* [Required work] Records follow. Pull out every line that contains "carried".

* [Exercise data]
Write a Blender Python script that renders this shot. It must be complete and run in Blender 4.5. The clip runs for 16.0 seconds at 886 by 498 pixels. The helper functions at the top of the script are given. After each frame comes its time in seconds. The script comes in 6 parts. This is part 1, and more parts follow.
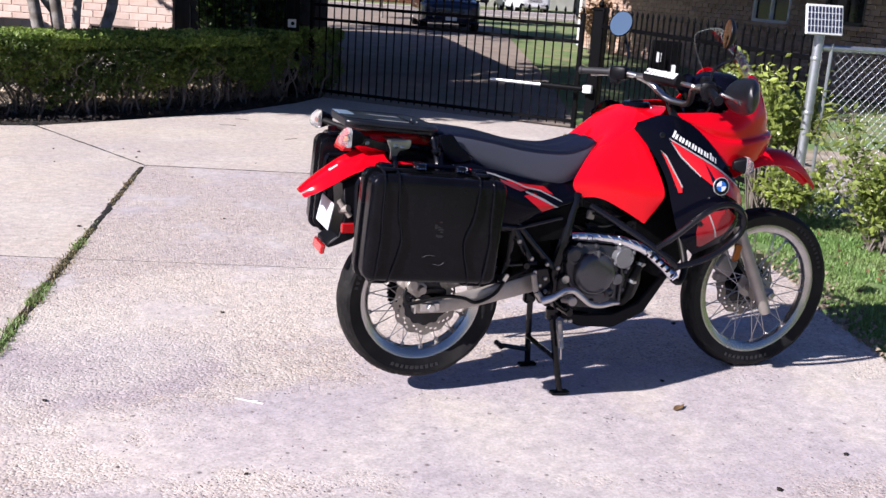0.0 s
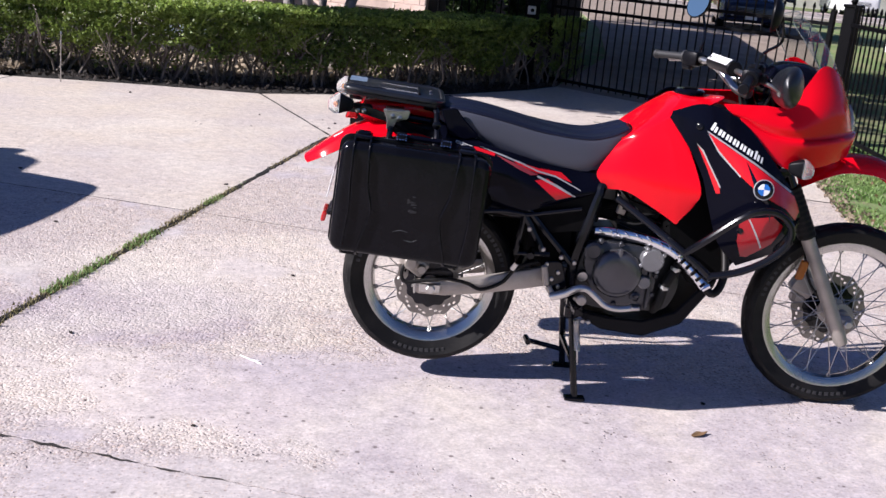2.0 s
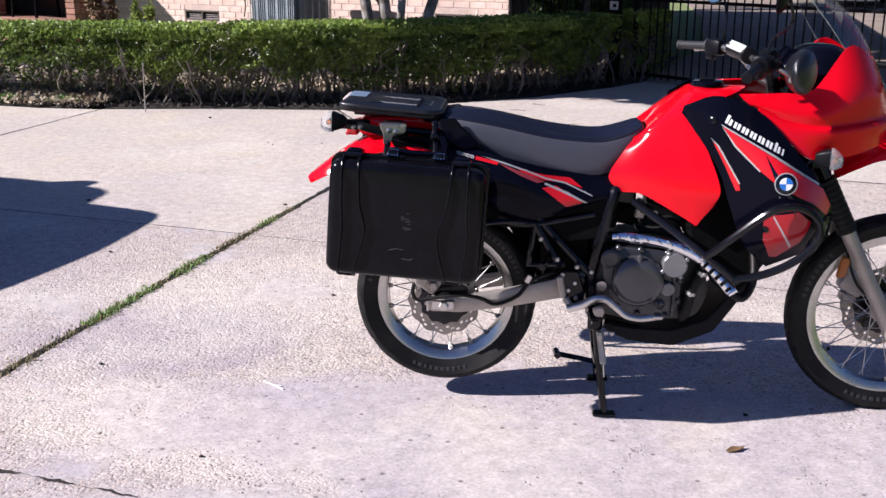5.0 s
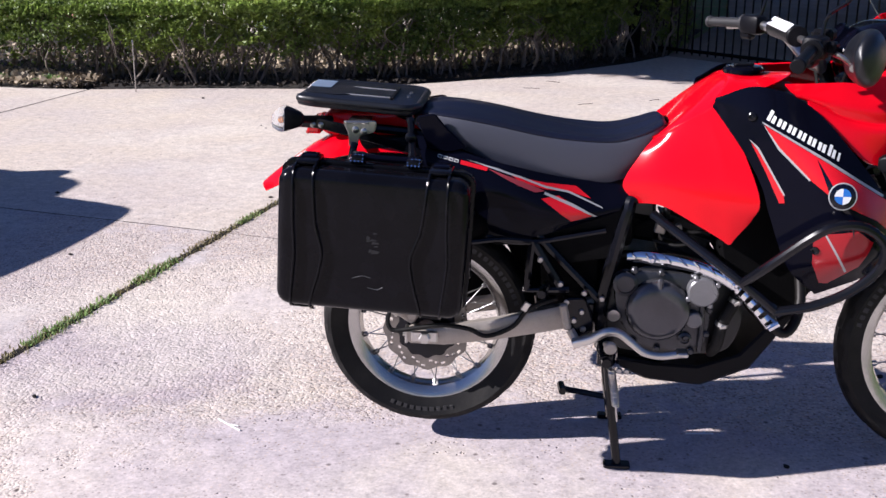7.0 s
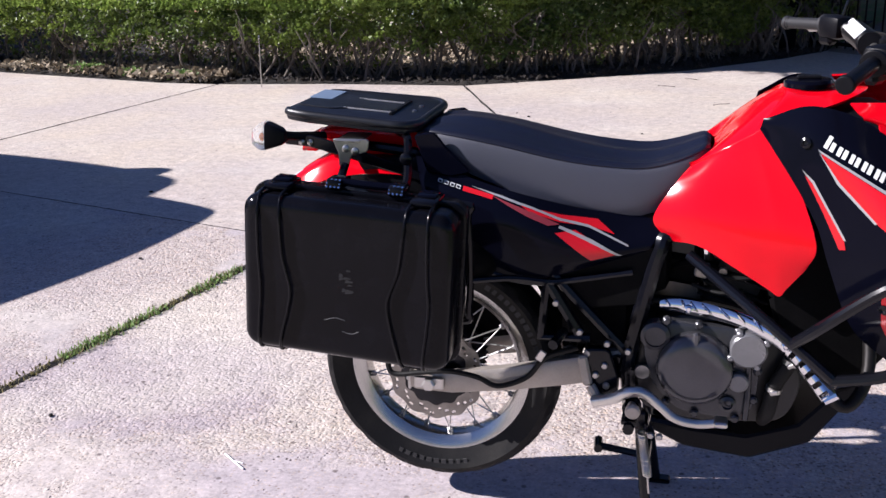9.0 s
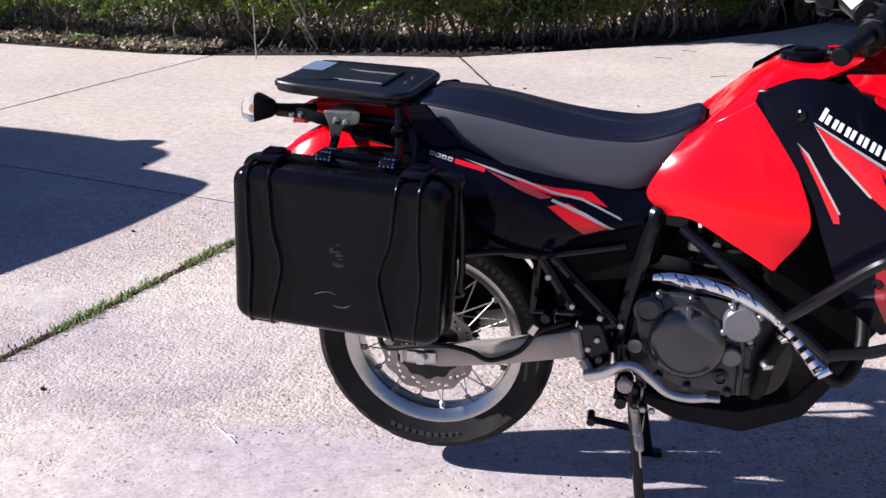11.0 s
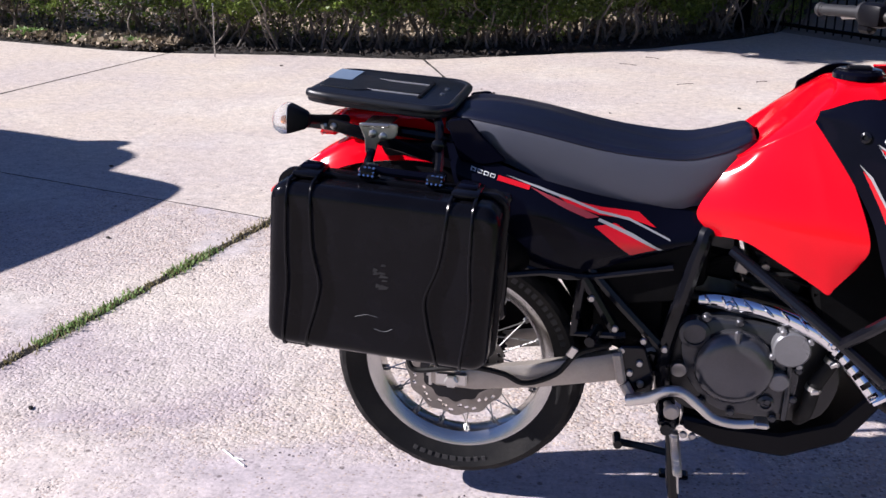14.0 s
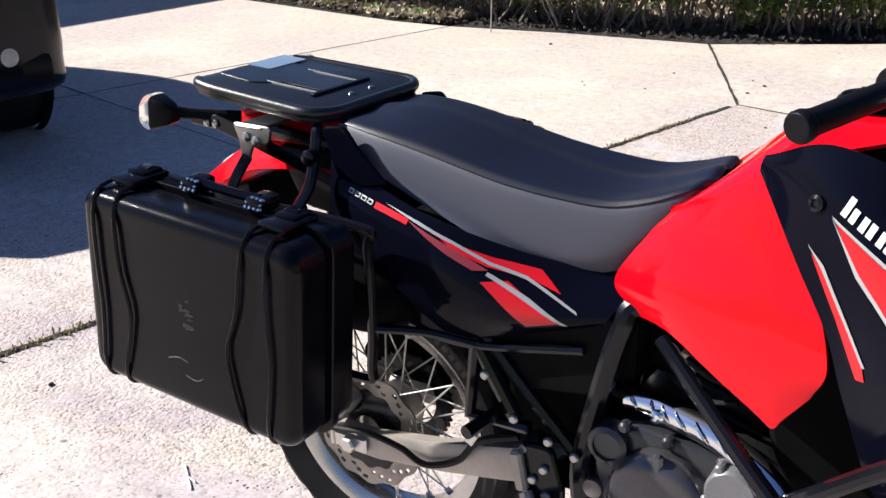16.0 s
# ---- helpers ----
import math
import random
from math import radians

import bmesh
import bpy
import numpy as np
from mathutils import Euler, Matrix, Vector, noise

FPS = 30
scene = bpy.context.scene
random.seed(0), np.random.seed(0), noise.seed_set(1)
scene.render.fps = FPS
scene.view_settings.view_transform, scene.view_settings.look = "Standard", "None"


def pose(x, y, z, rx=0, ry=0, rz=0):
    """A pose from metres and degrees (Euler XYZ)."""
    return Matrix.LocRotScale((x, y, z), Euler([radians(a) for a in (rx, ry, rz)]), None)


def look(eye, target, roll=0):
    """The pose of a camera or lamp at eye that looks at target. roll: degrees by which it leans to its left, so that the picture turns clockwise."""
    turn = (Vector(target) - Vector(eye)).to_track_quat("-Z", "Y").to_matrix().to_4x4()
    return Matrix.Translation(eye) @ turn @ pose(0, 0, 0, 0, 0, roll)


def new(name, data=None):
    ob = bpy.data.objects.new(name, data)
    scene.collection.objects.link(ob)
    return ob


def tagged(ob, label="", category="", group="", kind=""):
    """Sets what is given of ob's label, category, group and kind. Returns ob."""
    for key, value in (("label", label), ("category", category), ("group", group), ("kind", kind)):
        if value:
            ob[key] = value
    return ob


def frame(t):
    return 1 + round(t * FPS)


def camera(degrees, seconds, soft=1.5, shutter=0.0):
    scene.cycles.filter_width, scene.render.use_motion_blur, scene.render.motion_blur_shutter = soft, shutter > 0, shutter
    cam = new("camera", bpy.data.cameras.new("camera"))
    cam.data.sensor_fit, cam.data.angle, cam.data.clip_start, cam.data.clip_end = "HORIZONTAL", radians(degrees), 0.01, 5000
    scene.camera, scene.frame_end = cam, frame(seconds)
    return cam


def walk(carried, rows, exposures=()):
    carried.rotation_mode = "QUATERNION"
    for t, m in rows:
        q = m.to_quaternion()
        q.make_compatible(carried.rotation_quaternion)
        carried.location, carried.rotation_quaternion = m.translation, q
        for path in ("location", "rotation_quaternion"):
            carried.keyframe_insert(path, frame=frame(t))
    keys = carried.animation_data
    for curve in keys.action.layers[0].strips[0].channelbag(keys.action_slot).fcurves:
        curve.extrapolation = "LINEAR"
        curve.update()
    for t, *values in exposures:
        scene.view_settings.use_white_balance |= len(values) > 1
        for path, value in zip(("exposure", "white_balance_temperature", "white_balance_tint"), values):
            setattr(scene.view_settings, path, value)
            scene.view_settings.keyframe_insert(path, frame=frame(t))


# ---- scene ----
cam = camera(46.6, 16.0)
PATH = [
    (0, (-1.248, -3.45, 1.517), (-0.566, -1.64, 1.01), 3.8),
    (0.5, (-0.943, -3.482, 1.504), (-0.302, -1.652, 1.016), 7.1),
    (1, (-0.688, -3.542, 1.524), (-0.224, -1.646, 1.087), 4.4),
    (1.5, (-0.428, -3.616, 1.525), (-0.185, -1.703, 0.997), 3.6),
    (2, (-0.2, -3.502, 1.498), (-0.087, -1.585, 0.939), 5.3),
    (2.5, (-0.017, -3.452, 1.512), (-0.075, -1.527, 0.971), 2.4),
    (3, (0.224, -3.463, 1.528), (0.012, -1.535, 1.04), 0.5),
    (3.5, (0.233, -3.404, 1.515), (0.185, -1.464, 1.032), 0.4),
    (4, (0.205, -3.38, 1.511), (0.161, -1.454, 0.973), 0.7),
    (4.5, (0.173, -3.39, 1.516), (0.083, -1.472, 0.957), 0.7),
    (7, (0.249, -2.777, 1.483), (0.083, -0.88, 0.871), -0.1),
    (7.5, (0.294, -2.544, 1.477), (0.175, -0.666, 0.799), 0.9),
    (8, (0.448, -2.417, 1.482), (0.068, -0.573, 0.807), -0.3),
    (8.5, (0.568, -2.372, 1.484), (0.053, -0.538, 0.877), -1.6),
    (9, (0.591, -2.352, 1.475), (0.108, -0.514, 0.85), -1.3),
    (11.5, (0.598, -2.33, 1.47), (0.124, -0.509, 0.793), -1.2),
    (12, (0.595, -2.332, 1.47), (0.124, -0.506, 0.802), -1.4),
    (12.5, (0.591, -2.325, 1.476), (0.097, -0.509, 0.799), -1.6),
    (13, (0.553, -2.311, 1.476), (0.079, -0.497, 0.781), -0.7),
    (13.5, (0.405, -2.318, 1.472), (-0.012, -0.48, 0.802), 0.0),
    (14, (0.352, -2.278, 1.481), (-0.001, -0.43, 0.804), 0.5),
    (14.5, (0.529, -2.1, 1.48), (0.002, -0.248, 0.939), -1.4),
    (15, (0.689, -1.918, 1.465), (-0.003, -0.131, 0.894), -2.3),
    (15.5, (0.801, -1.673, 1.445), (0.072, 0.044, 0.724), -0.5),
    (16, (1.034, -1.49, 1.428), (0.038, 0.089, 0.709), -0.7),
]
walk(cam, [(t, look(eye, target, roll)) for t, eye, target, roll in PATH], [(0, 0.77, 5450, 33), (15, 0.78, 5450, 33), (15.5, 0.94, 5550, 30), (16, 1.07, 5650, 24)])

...

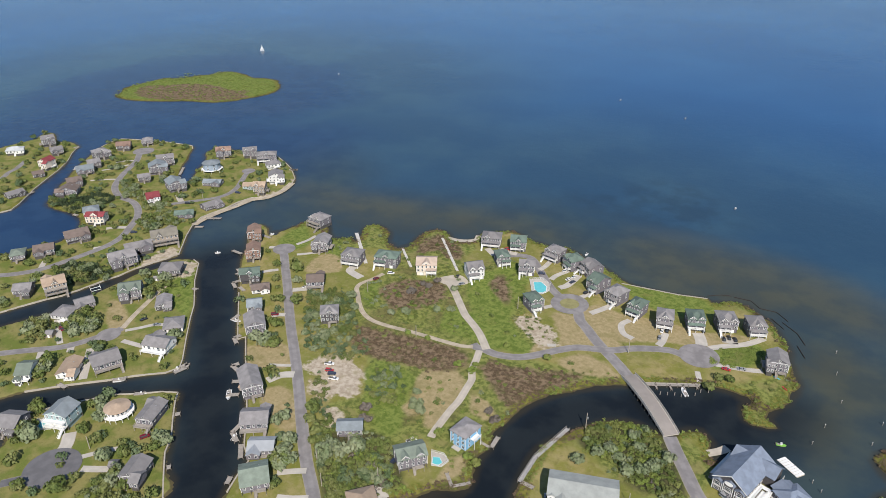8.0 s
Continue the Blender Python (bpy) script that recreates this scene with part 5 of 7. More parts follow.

* [Expected output]
def walk(carried, rows, exposures=()):
    carried.rotation_mode = "QUATERNION"
        q.make_compatible(carried.rotation_quaternion)
        carried.location, carried.rotation_quaternion = m.translation, q
            carried.keyframe_insert(path, frame=frame(t))
    keys = carried.animation_data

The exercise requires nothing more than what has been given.